アーヴィングはホロコーストの否定を信じているわけではない。ホロコーストヒロシマナガサキの経験を単一色に染める人権思想の時代思潮の城壁に穴を開けることができればよいのである。穴さえ開けることができさへすれば、そこから時間の経過とともに民主主義の穴は大きくなるのかもしれない。
表現の自由を前提に、人は何を言っても構わないわけであるから、嘘とわかってはいても反対意見を述べることで真理の殉教者たちを、つまり獲物を相対化の場に晒す。事実が真実として実在の相の元に真摯に論議の対象とされることと、実在の相に反対意見を導入し、相対化の場に晒すことで真理探究のの場に可擬性の概念を導入することは違う、自らが信じてもいないことを言っているうちに信じているうような気になりその事が相手を深く傷つける手段である事に気付き快感すら感じるようになるーーとの間には大きな違いがある。

 この映画が描こうとしたのは、ホロコーストに関して嘘つき歴史家のアーヴィングの虚偽を暴き、アメリカとイギリスの法の正義が勝利する、と云うお目出度い作品ではない。
 過去の歴史的経験が、そこに人類が何を学ぶかではなく、歴史的体験の風化に伴って、あったことを無いことにする、国家的の陰謀――「歴史の改竄」が行われ得る時代に入った、と云うことを描いている。
 現在中国政府が取っている天安門事件に対する過剰な対応、時間と共に風化するのではなく、ますます強まる国策的な記憶の忘却劇こそその典型であると云う意味で、この映画は新しいし、現代的な問題的期に満ちた映画なのである。

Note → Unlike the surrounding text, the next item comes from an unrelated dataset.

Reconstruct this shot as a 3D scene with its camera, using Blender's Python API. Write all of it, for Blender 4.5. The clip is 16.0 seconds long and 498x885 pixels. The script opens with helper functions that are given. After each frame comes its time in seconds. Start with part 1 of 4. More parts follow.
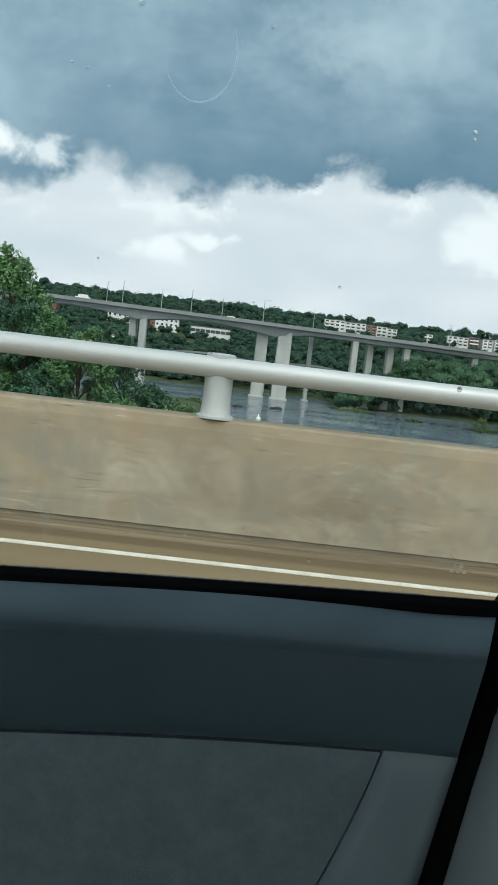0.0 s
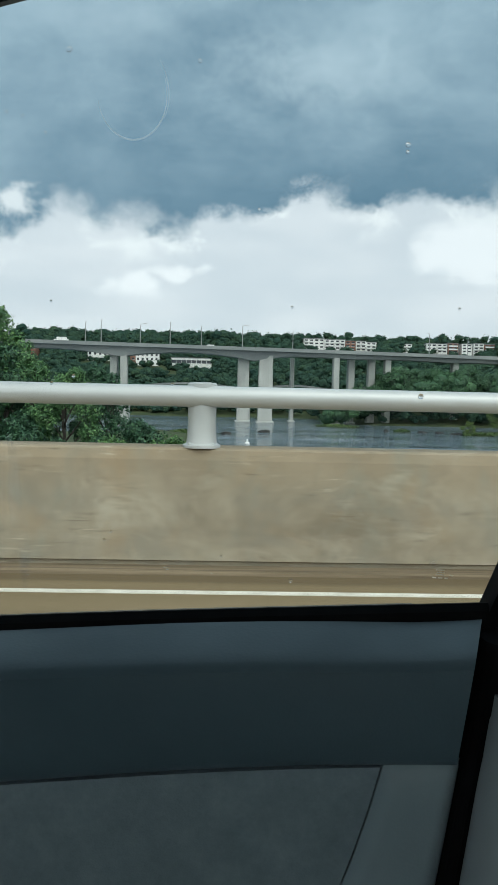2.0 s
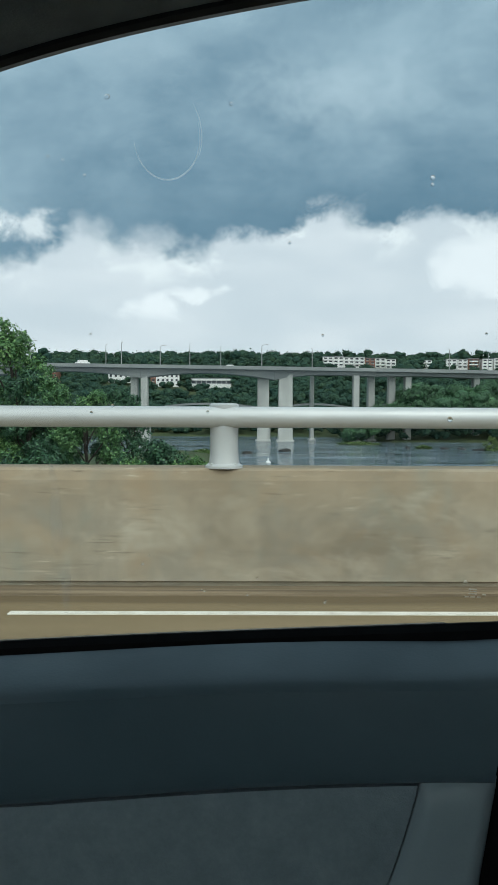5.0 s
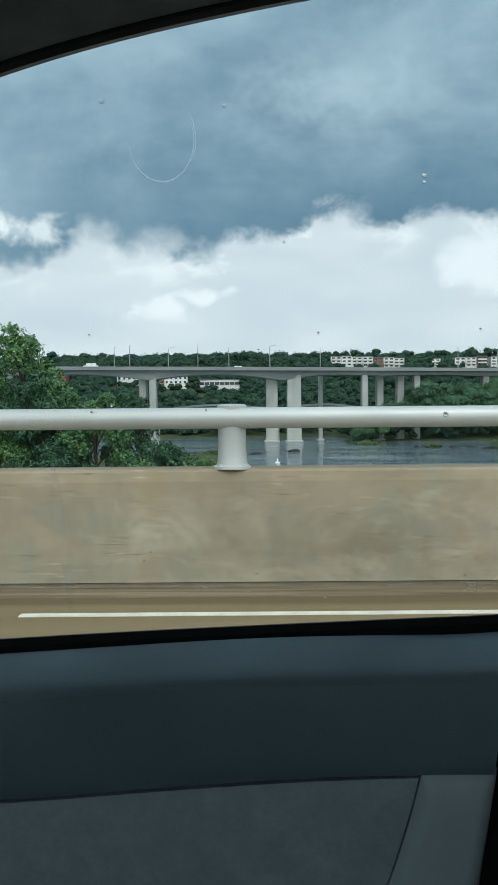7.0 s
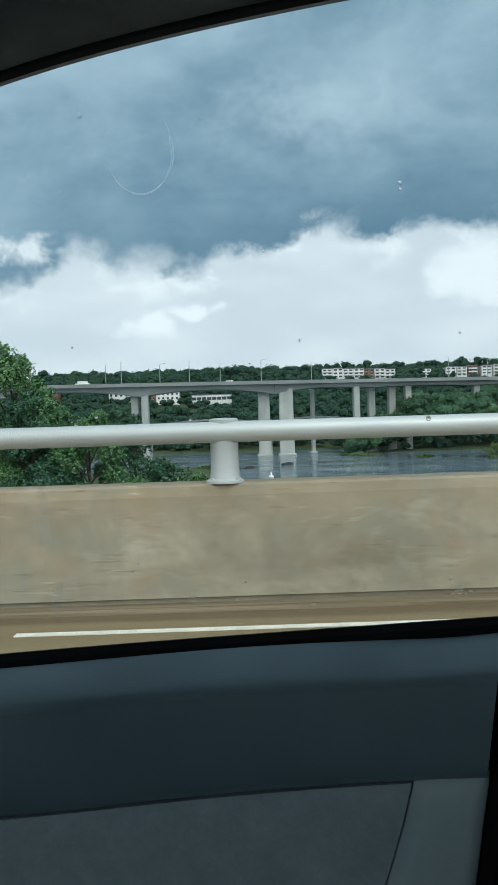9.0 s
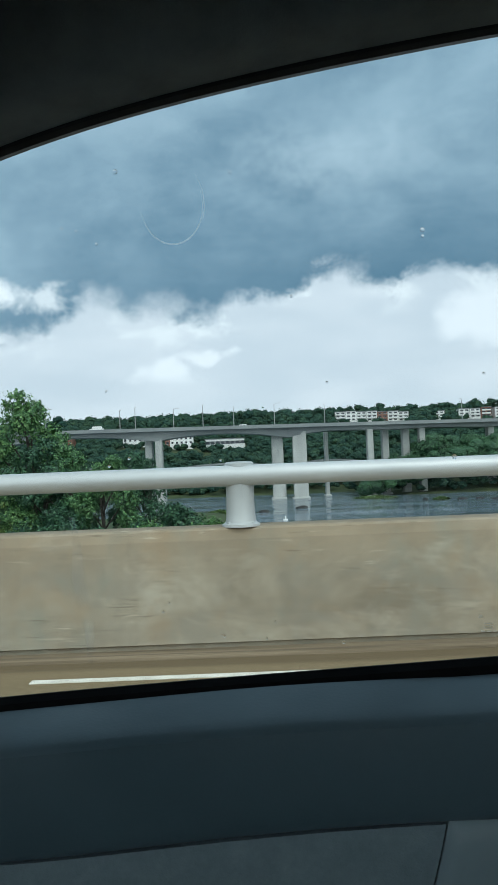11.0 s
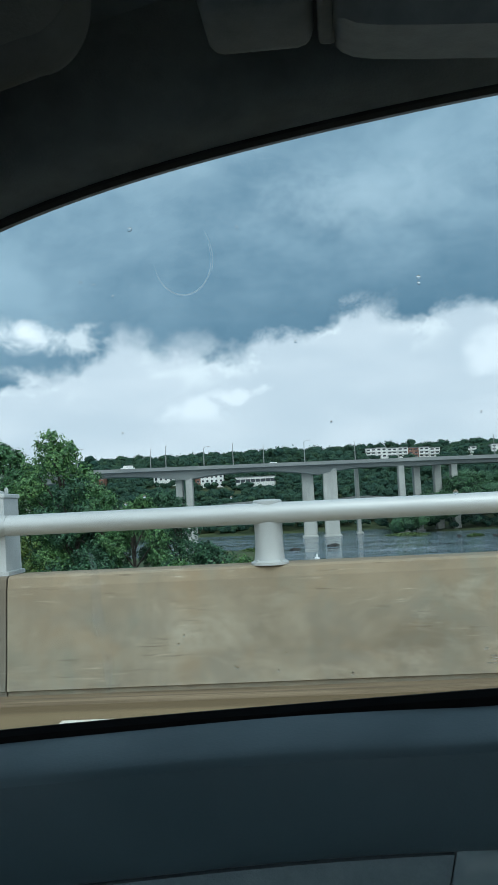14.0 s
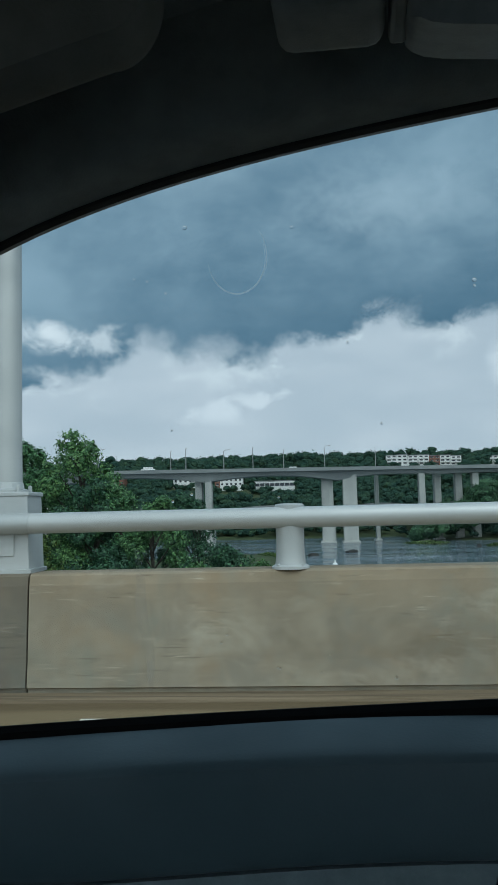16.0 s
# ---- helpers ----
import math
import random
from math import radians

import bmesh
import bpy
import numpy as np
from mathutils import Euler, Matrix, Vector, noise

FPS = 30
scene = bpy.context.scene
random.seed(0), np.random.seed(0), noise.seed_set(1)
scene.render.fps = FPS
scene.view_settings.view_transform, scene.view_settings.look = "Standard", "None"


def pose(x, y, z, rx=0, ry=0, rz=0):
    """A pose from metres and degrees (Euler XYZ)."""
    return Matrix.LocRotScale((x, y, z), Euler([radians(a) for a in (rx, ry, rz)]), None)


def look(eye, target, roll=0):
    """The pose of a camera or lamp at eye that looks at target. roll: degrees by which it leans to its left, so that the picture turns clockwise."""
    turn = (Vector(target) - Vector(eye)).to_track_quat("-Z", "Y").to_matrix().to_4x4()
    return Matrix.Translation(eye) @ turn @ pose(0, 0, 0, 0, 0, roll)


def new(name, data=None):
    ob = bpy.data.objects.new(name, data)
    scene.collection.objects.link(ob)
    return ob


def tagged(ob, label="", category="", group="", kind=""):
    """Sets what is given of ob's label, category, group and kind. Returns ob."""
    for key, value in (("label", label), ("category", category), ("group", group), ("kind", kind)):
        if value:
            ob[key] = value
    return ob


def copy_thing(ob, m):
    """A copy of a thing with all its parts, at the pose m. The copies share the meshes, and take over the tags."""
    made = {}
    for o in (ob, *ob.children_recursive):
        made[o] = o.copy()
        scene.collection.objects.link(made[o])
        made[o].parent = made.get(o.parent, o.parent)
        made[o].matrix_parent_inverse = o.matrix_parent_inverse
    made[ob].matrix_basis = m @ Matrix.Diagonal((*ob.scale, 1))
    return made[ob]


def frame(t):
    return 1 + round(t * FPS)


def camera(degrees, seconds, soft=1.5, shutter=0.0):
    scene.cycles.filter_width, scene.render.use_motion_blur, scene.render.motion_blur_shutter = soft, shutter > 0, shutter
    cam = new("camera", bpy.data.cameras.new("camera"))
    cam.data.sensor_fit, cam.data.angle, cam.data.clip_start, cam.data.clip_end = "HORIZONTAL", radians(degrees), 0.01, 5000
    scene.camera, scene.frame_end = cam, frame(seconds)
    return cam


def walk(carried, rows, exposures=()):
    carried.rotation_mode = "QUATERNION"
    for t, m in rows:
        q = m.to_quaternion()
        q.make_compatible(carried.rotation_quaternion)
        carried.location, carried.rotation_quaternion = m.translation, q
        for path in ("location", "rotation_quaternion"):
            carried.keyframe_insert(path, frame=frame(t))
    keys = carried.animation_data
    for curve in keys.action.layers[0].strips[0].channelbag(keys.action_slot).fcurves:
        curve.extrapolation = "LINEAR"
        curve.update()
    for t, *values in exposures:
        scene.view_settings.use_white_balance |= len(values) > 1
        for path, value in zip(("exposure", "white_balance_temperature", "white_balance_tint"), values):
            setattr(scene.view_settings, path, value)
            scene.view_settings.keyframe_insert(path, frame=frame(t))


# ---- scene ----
cam = camera(36.0, 16.0, soft=0.7)
walk(cam, [
    (0.0, pose(0.0625, 0.0232, 1.2214, 84.116, -6.742, -0.853)),
    (0.5, pose(0.0768, 0.0383, 1.2304, 82.377, -5.111, -1.093)),
    (1.0, pose(0.0761, 0.0347, 1.2299, 83.812, -2.367, -2.045)),
    (1.5, pose(0.0730, 0.0195, 1.2190, 85.843, -1.771, -1.909)),
    (2.0, pose(0.0776, 0.0212, 1.2224, 86.085, -1.335, -2.064)),
    (2.5, pose(0.0640, 0.0225, 1.2199, 86.139, -1.553, -2.291)),
    (3.0, pose(0.0645, 0.0148, 1.2234, 86.244, -1.465, -1.825)),
    (3.5, pose(0.0675, 0.0038, 1.2266, 87.091, -1.055, -1.255)),
    (4.0, pose(0.0678, 0.0076, 1.2280, 87.330, -0.677, -1.052)),
    (4.5, pose(0.0670, 0.0073, 1.2278, 87.456, -0.495, -0.774)),
    (7.0, pose(0.0758, -0.0005, 1.2250, 87.576, 0.484, 0.087)),
    (7.5, pose(0.0719, 0.0051, 1.2230, 87.855, 0.775, -0.038)),
    (8.0, pose(0.0643, 0.0106, 1.2167, 87.949, 0.776, -0.215)),
    (8.5, pose(0.0764, 0.0179, 1.2169, 87.904, 1.101, -0.407)),
    (9.0, pose(0.0818, -0.0026, 1.2208, 88.619, 1.816, -0.466)),
    (9.5, pose(0.0690, -0.0142, 1.2164, 90.163, 1.946, -0.230)),
    (12.0, pose(0.0749, -0.0164, 1.2196, 92.356, 2.547, 0.923)),
    (12.5, pose(0.0853, -0.0290, 1.2190, 93.001, 2.808, 1.250)),
    (13.0, pose(0.0868, -0.0447, 1.2184, 94.075, 3.205, 2.380)),
    (13.5, pose(0.0849, -0.0402, 1.2184, 94.512, 2.718, 2.578)),
    (14.0, pose(0.0869, -0.0427, 1.2168, 94.851, 2.792, 2.841)),
    (14.5, pose(0.0761, -0.0475, 1.2151, 95.089, 2.078, 2.668)),
    (15.0, pose(0.0607, -0.0418, 1.2148, 94.855, 1.685, 2.778)),
    (15.5, pose(0.0575, -0.0433, 1.2147, 94.915, 0.907, 3.371)),
    (16.0, pose(0.0647, -0.0434, 1.2144, 95.187, 1.405, 4.238)),
], exposures=[(0.0, 0.22, 6400, 9), (4.5, 0.13, 6280, 8), (9.5, 0.17, 6100, 7), (12.5, 0.13, 5850, 6), (14.0, 0.12, 5790, 5), (15.0, 0.04, 5760, 5), (15.5, -0.15, 5750, 5), (16.0, -0.32, 5740, 5)])

# ---------------------------------------------------------------- world and sun
SUN_EL, SUN_ROT = radians(48), radians(150)
world = bpy.data.worlds.new("overcast_sky")
scene.world = world
world.use_nodes = True
wt = world.node_tree
wt.nodes.clear()


def wn(kind, **kw):
    n = wt.nodes.new(kind)
    for k, v in kw.items():
        if k == "op":
            n.operation = v
        elif k == "blend":
            n.blend_type = v
        elif k == "dtype":
            n.data_type = v
    return n


def wset(sock, v):
    if isinstance(v, bpy.types.NodeSocket):
        wt.links.new(v, sock)
    else:
        sock.default_value = v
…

 同様の事態は、卑近な例ではあるが、わが国においてもある種の学園建設に伴う国有地払い下げの問題に於いて、明々白々な証拠があるにもかかわらず、あったことを無いことにする、つまり嘘も突き通せば、何時かは真実になる、と云う政府と官邸協賛の国家規模の偽造劇においても明かだろう。つまり天安門や韓国の光州事件が辿りつつある偽造劇とは比較にならないけれども、過去を無いものにしたいという発想には共通性が感じられるのである。